Copertina originale.

Siamo comunque lontani dall'extreme horror e, al tempo stesso, dalla tradizione dark fantasy. Premesso questo non mancano omaggi al weird. Sia Lovecraft (citato Dagon) che Lord Dunsany vengono ricordati dall'idea di un Dio che ha distrutto un universo precedente rispetto all'attuale non riuscendo a eliminare alcune divinità originali che ora possono interferire, da un altrove, con le vicende umane. Queste ultime sono i cosiddetti “Tredici”, tra i quali Croatoan contro il quale dovrà misurarsi Rogan. Tra i momenti apicali del romanzo vi è il rituale attraverso il quale gli sciamani entrano in relazione col mondo degli spiriti. Li vediamo infatti farsi elevare per mezzo di catene conficcate sul petto, per mezzo di uncini infilzati nella carne, in modo da restare sospesi a mezz'aria. Gli autori omaggiano per tale via pellicole estreme come Ichi The Killer (2001) di Takashi Miike e, prima ancora, The Cell (2000) dell'indiano Tarsem Singh dove, un po' come avverrà per lo sciamano del romanzo, la protagonista entrerà nella testa degli altri al fine di fermare l'antagonista di turno.

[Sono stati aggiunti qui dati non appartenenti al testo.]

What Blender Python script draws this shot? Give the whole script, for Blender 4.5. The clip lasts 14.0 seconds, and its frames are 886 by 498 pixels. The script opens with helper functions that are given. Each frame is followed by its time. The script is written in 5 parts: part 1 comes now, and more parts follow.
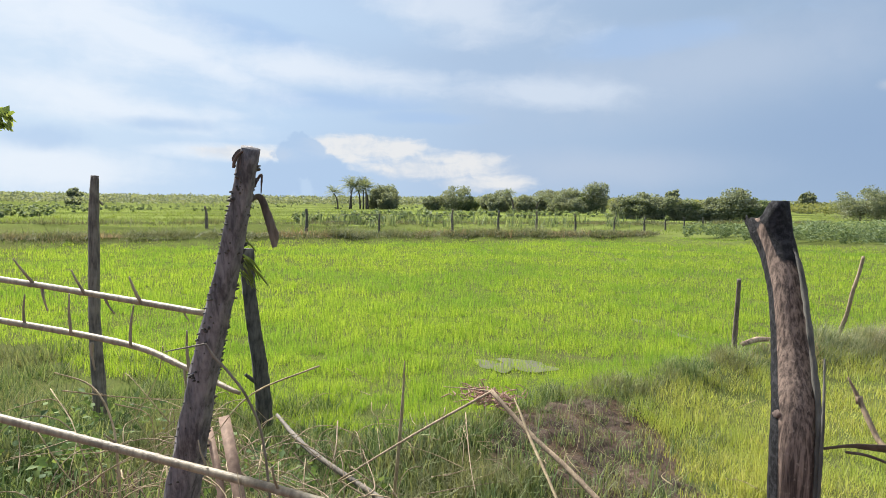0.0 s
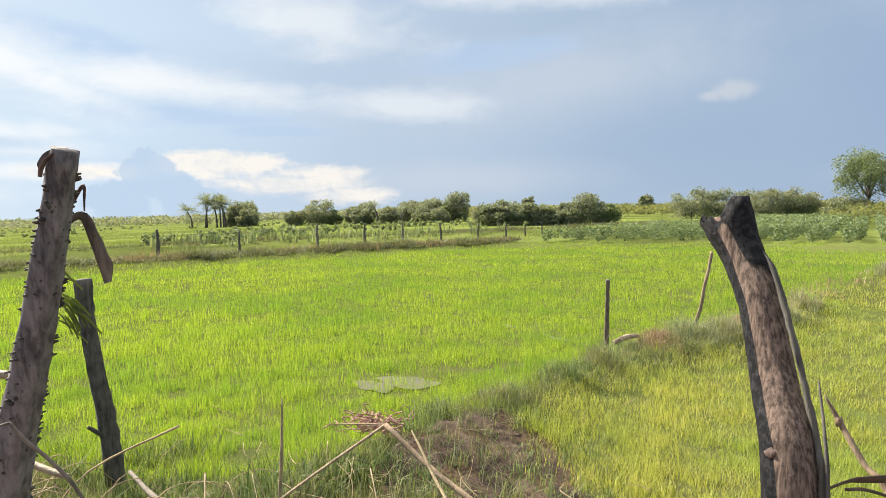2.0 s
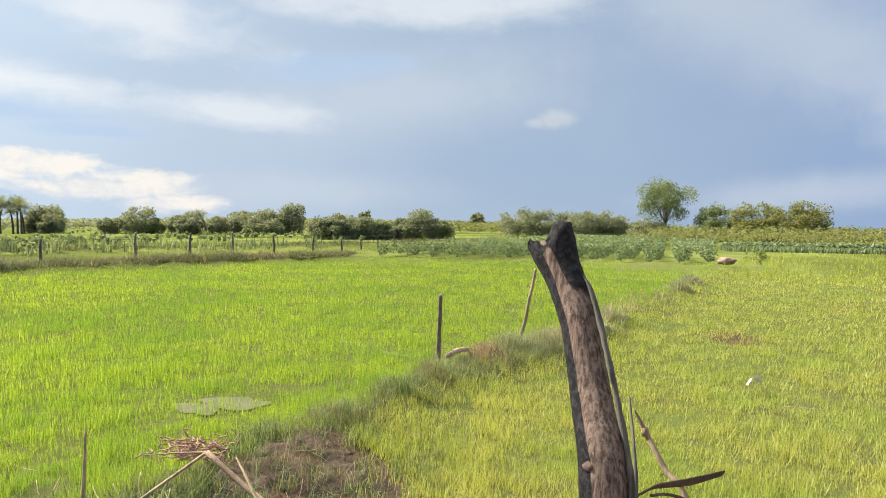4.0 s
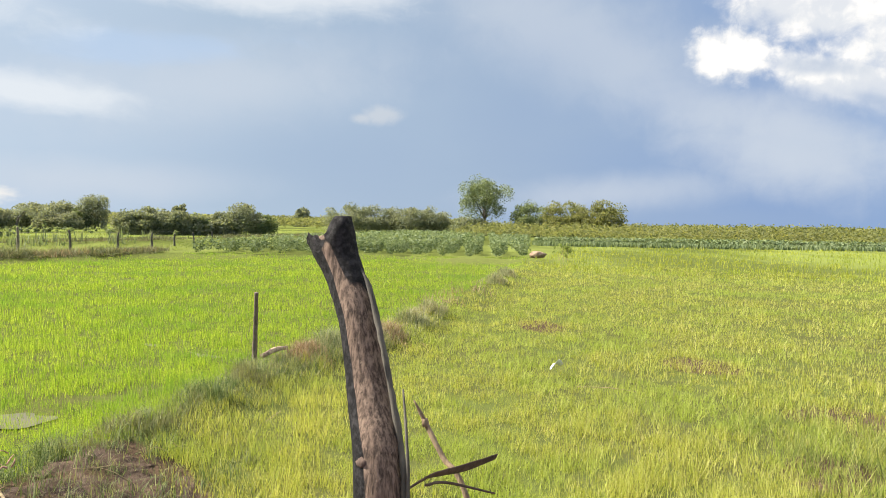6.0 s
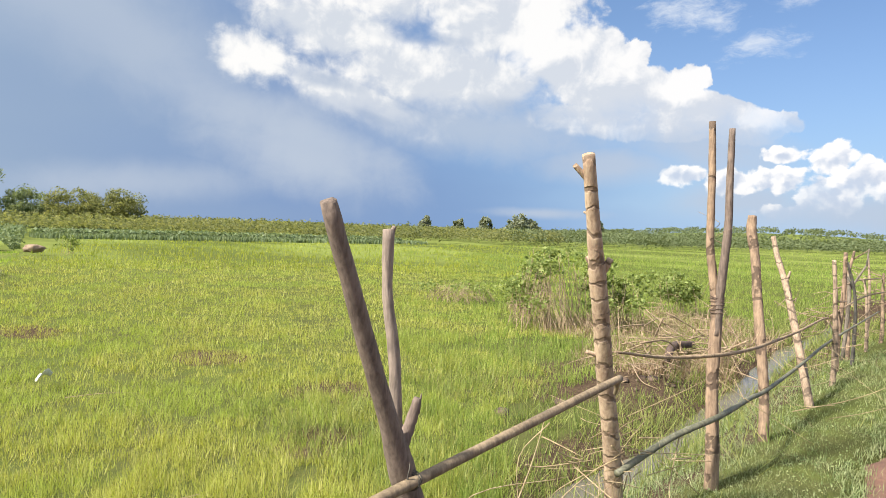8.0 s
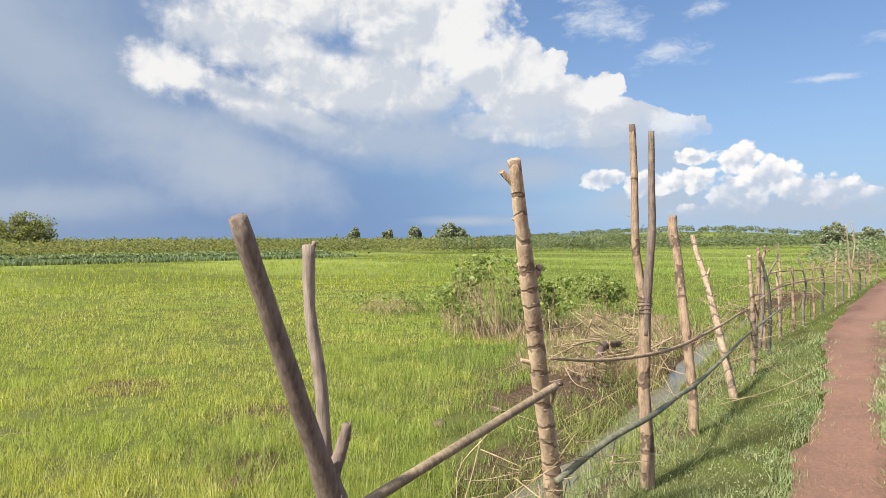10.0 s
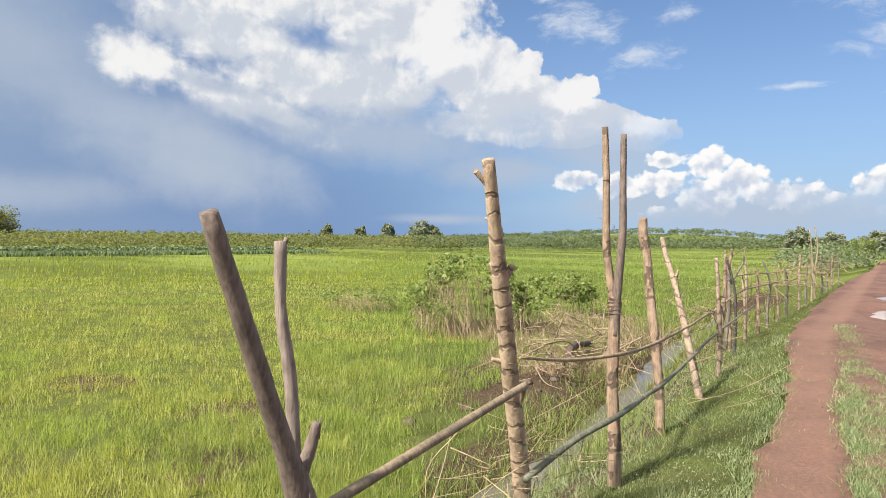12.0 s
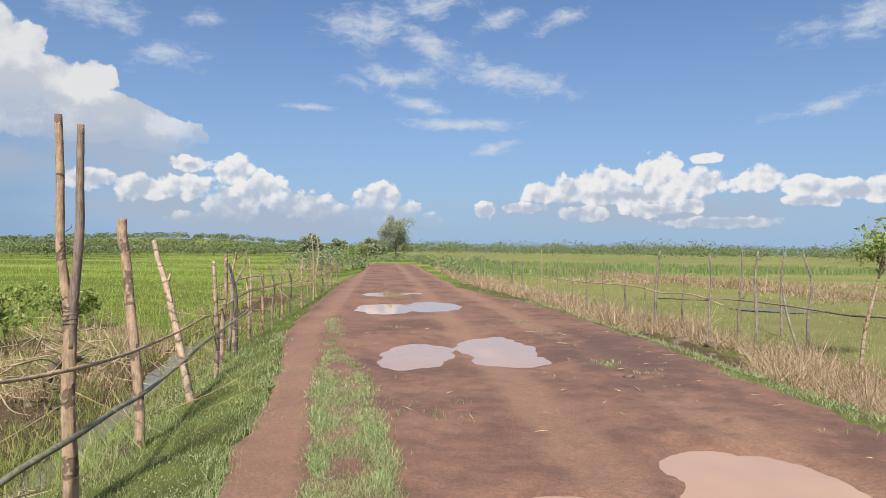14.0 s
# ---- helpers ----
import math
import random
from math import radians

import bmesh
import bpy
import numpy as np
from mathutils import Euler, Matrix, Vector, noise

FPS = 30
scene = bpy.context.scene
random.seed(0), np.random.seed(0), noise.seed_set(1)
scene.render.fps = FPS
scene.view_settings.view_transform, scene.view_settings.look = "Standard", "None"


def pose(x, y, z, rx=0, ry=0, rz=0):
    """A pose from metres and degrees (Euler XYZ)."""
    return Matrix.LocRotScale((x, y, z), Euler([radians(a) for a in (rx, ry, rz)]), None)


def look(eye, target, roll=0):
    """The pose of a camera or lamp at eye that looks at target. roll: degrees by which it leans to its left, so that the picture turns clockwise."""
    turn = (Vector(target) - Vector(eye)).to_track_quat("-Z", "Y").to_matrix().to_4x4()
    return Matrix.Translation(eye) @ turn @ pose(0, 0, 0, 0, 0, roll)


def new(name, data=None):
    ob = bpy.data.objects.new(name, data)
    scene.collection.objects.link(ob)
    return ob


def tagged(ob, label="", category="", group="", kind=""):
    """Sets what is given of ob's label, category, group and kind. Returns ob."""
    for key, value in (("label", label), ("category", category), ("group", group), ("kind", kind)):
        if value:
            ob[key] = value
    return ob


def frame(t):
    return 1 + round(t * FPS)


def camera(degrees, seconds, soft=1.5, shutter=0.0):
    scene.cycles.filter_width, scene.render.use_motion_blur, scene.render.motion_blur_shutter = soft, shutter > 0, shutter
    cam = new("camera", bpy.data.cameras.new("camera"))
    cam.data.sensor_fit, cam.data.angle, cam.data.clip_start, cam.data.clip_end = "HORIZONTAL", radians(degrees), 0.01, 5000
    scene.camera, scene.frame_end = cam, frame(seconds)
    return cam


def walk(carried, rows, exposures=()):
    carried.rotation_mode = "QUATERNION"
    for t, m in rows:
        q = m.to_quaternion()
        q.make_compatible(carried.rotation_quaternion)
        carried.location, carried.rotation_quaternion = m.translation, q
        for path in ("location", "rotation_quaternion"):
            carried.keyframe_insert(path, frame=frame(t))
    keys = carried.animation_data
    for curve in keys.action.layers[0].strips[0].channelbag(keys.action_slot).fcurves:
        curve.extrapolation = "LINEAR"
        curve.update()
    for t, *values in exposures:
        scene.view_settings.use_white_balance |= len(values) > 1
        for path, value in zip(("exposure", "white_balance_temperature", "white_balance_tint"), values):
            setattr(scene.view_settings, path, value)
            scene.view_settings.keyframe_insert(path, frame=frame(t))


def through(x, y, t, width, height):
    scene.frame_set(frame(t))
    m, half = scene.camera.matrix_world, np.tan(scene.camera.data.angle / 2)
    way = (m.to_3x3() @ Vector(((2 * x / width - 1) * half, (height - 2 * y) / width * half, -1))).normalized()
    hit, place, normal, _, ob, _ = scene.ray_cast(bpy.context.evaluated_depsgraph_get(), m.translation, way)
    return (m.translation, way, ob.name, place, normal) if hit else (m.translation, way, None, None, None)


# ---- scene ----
cam = camera(68.1, 14.0, 0.85)
EXPOSURES = [(0.0, 1.46, 6150, 10), (1.0, 1.64, 6650, 10), (3.0, 1.63, 6750, 10), (6.5, 1.68, 6850, 10), (8.0, 1.5, 6550, 10), (9.0, 1.39, 6550, 10), (12.5, 1.36, 6500, 10), (13.5, 1.28, 6500, 10), (14.0, 1.12, 6400, 10)]
PATH = [
    (0, (0.201, 0.467, 1.532), (-1.346, -0.792, 1.385), 1.3),
    (0.5, (0.192, 0.398, 1.508), (-1.501, -0.646, 1.301), 1.2),
    (1, (0.072, 0.32, 1.503), (-1.678, -0.623, 1.285), 0.2),
    (1.5, (-0.009, 0.261, 1.508), (-1.788, -0.639, 1.347), 0.3),
    (2, (-0.026, 0.205, 1.525), (-1.798, -0.715, 1.416), -0.9),
    (2.5, (-0.029, 0.181, 1.531), (-1.819, -0.706, 1.441), -0.5),
    (3, (-0.038, 0.165, 1.53), (-1.871, -0.63, 1.435), 0.3),
    (3.5, (-0.045, 0.178, 1.535), (-1.945, -0.442, 1.454), 0.7),
    (6, (-0.087, 0.285, 1.534), (-2.084, 0.352, 1.461), 1.0),
    (6.5, (-0.088, 0.302, 1.531), (-2.076, 0.499, 1.457), 1.6),
    (7, (-0.091, 0.29, 1.528), (-2.051, 0.681, 1.449), 1.7),
    (7.5, (-0.072, 0.357, 1.525), (-1.756, 1.432, 1.42), 1.9),
    (8, (-0.057, 0.48, 1.537), (-1.547, 1.813, 1.481), 2.1),
    (8.5, (-0.056, 0.576, 1.536), (-1.399, 2.058, 1.525), 0.9),
    (9, (-0.093, 0.571, 1.541), (-1.426, 2.062, 1.529), -0.2),
    (11.5, (-0.13, 0.551, 1.543), (-1.478, 2.029, 1.513), -0.1),
    (12, (-0.121, 0.557, 1.545), (-1.399, 2.095, 1.517), 0.7),
    (12.5, (-0.104, 0.559, 1.552), (-1.246, 2.201, 1.554), 0.2),
    (13, (-0.081, 0.576, 1.551), (-0.933, 2.385, 1.544), -0.0),
    (13.5, (0.003, 0.665, 1.543), (-0.418, 2.619, 1.478), -2.5),
    (14, (0.175, 0.722, 1.532), (0.176, 2.722, 1.538), 0.8),
]
walk(cam, [(t, look(eye, target, roll)) for t, eye, target, roll in PATH], EXPOSURES)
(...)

Il Re dei Bastardi è dunque un sword & sorcery addolcito dalla black comedy e dal weird delle origini. Un mix di generi che piacerà agli appassionati del pulp, soprattutto per effetto di dialoghi e di un protagonista che richiamano il mondo degli hard boiled, ma che rischia di indisporre i puristi. Lo stile manca di “magia”, non è in grado di evocare atmosfere affascinanti o inquietanti. I momenti soprannaturali sono molteplici, tuttavia vengono esorcizzati piuttosto che esaltati. Tutto è orientato a dissacrare l'epicità e al tempo stesso a tenere alta l'azione portando in scena tutto quanto si possa immaginare e persino oltre. Chi potrebbe mai concepire un fucile a pompa in epoca antidiluviana? Ecco, Keene e Shrewsbury sono quell'uno per cento del sondaggio.

 

I due autori. Keene a sinistra, Shrewsbury a destra.

Annegheremo tutti in un diluvio quando gli dei decideranno di lavare la macchia malvagia che è la magia dalla terra.”